*SHORT EXERCISE*: Output the material exactly, but drop every image it holds.
——
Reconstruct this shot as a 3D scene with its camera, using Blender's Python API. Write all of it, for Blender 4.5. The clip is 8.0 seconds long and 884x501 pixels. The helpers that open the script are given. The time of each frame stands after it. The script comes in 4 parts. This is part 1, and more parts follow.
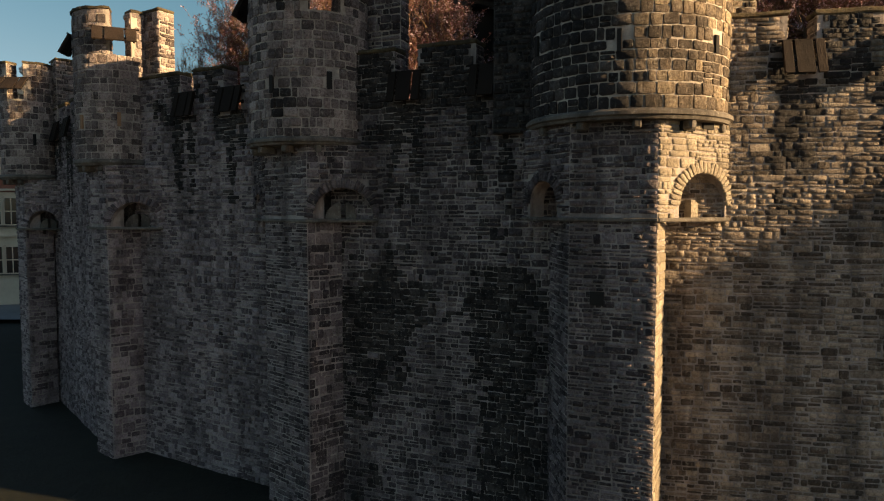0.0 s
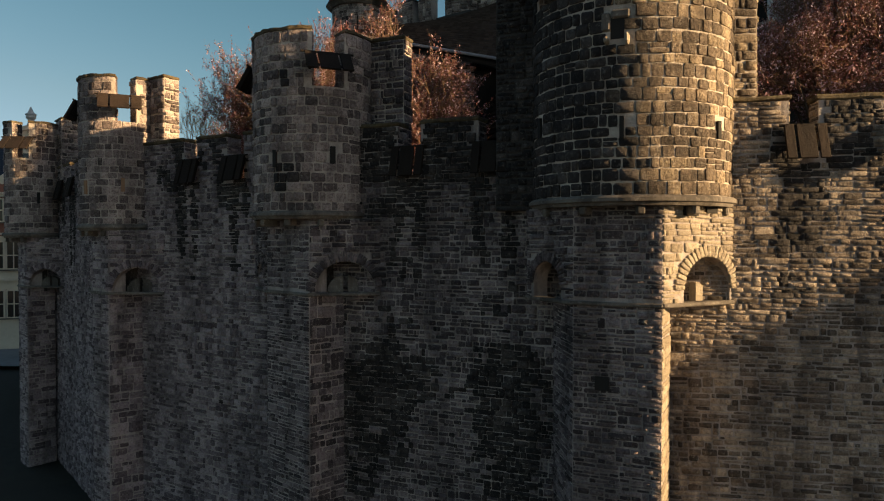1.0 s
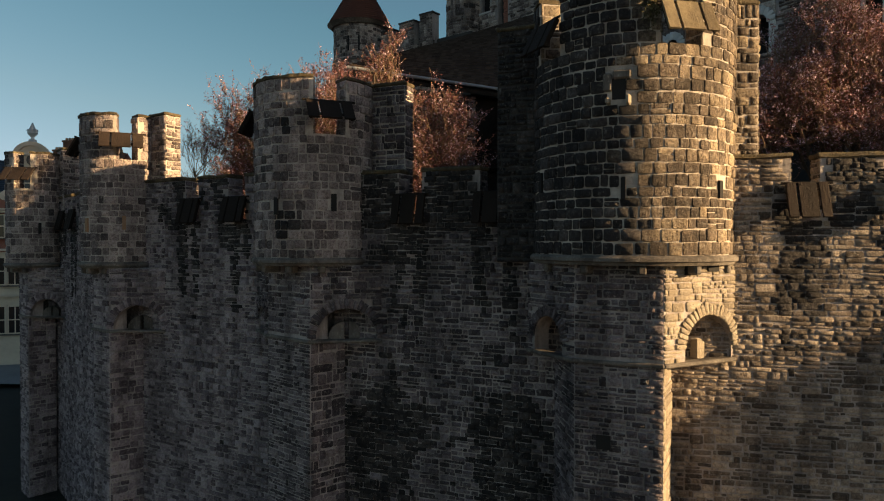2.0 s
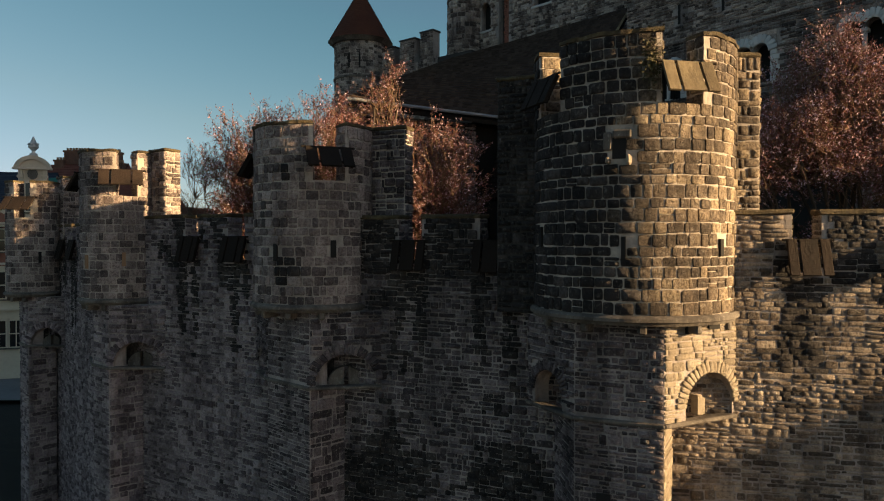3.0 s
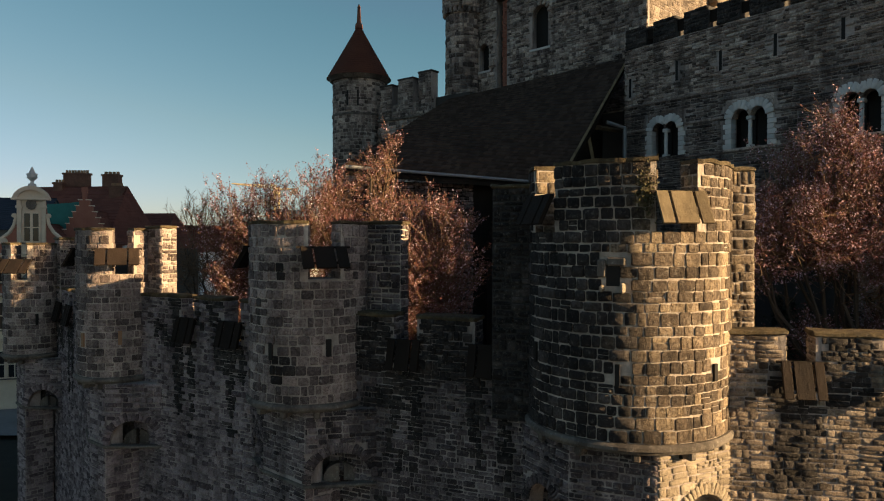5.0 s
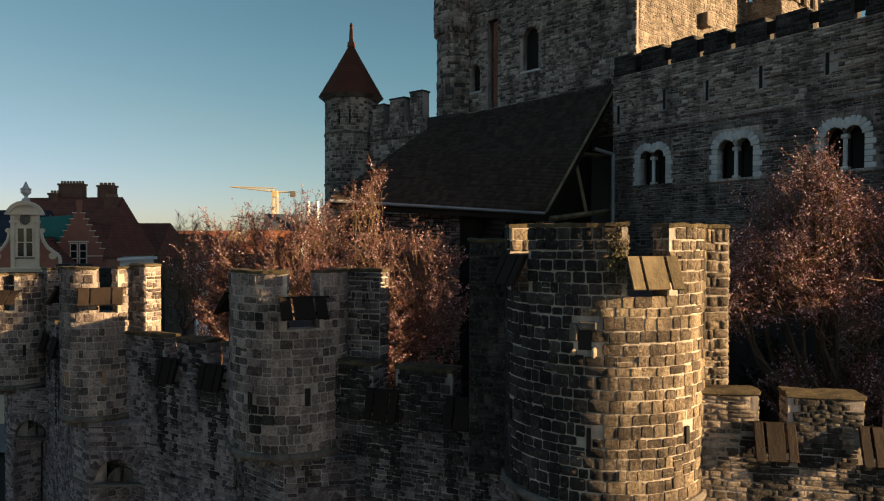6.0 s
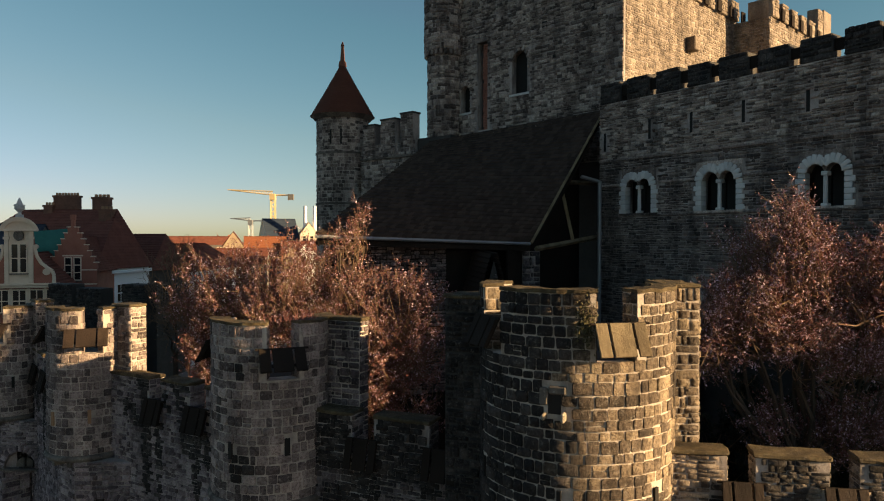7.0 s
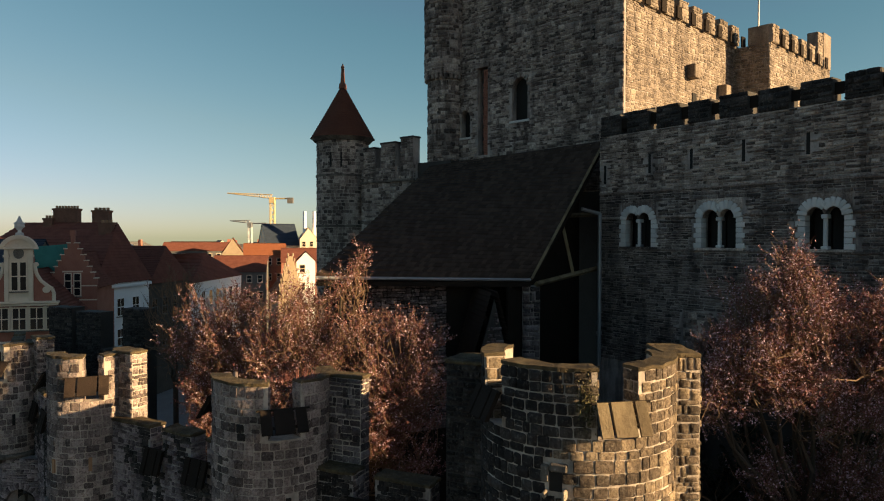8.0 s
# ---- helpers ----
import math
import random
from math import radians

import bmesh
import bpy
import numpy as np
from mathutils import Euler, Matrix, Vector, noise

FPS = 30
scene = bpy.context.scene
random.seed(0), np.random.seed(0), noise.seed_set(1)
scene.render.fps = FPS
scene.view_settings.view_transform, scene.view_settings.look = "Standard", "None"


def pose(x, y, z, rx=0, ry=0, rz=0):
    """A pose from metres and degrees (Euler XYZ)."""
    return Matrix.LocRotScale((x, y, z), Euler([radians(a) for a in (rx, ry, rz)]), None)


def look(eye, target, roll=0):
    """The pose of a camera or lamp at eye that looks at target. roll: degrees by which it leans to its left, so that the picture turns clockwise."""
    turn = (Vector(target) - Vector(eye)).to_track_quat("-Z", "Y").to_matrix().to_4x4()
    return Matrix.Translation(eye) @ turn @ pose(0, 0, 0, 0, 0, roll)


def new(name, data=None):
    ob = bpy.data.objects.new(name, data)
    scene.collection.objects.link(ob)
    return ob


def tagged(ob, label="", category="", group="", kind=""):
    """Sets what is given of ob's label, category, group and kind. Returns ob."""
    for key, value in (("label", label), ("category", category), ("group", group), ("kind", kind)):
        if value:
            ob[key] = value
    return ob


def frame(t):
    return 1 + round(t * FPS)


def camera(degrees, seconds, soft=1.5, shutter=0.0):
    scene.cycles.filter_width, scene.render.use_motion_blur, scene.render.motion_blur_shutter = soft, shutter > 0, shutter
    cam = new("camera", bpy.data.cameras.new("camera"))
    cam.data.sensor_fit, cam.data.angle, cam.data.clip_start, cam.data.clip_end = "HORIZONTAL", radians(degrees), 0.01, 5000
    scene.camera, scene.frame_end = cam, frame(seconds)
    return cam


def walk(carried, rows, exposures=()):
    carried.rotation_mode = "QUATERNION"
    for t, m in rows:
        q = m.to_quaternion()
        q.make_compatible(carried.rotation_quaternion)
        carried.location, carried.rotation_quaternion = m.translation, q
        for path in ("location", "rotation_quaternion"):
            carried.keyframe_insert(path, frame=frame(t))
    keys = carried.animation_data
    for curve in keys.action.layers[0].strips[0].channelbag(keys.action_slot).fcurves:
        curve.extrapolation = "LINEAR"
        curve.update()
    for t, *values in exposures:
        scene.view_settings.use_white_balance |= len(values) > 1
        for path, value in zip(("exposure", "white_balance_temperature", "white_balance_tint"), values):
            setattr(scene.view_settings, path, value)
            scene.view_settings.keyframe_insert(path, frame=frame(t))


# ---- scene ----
——
*RESULT OF THIS TASK*:
Reconstruct this shot as a 3D scene with its camera, using Blender's Python API. Write all of it, for Blender 4.5. The clip is 8.0 seconds long and 884x501 pixels. The helpers that open the script are given. The time of each frame stands after it. The script comes in 4 parts. This is part 1, and more parts follow.
0.0 s
1.0 s
2.0 s
3.0 s
5.0 s
6.0 s
7.0 s
8.0 s
# ---- helpers ----
import math
import random
from math import radians

import bmesh
import bpy
import numpy as np
from mathutils import Euler, Matrix, Vector, noise

FPS = 30
scene = bpy.context.scene
random.seed(0), np.random.seed(0), noise.seed_set(1)
scene.render.fps = FPS
scene.view_settings.view_transform, scene.view_settings.look = "Standard", "None"


def pose(x, y, z, rx=0, ry=0, rz=0):
    """A pose from metres and degrees (Euler XYZ)."""
    return Matrix.LocRotScale((x, y, z), Euler([radians(a) for a in (rx, ry, rz)]), None)


def look(eye, target, roll=0):
    """The pose of a camera or lamp at eye that looks at target. roll: degrees by which it leans to its left, so that the picture turns clockwise."""
    turn = (Vector(target) - Vector(eye)).to_track_quat("-Z", "Y").to_matrix().to_4x4()
    return Matrix.Translation(eye) @ turn @ pose(0, 0, 0, 0, 0, roll)


def new(name, data=None):
    ob = bpy.data.objects.new(name, data)
    scene.collection.objects.link(ob)
    return ob


def tagged(ob, label="", category="", group="", kind=""):
    """Sets what is given of ob's label, category, group and kind. Returns ob."""
    for key, value in (("label", label), ("category", category), ("group", group), ("kind", kind)):
        if value:
            ob[key] = value
    return ob


def frame(t):
    return 1 + round(t * FPS)


def camera(degrees, seconds, soft=1.5, shutter=0.0):
    scene.cycles.filter_width, scene.render.use_motion_blur, scene.render.motion_blur_shutter = soft, shutter > 0, shutter
    cam = new("camera", bpy.data.cameras.new("camera"))
    cam.data.sensor_fit, cam.data.angle, cam.data.clip_start, cam.data.clip_end = "HORIZONTAL", radians(degrees), 0.01, 5000
    scene.camera, scene.frame_end = cam, frame(seconds)
    return cam


def walk(carried, rows, exposures=()):
    carried.rotation_mode = "QUATERNION"
    for t, m in rows:
        q = m.to_quaternion()
        q.make_compatible(carried.rotation_quaternion)
        carried.location, carried.rotation_quaternion = m.translation, q
        for path in ("location", "rotation_quaternion"):
            carried.keyframe_insert(path, frame=frame(t))
    keys = carried.animation_data
    for curve in keys.action.layers[0].strips[0].channelbag(keys.action_slot).fcurves:
        curve.extrapolation = "LINEAR"
        curve.update()
    for t, *values in exposures:
        scene.view_settings.use_white_balance |= len(values) > 1
        for path, value in zip(("exposure", "white_balance_temperature", "white_balance_tint"), values):
            setattr(scene.view_settings, path, value)
            scene.view_settings.keyframe_insert(path, frame=frame(t))


# ---- scene ----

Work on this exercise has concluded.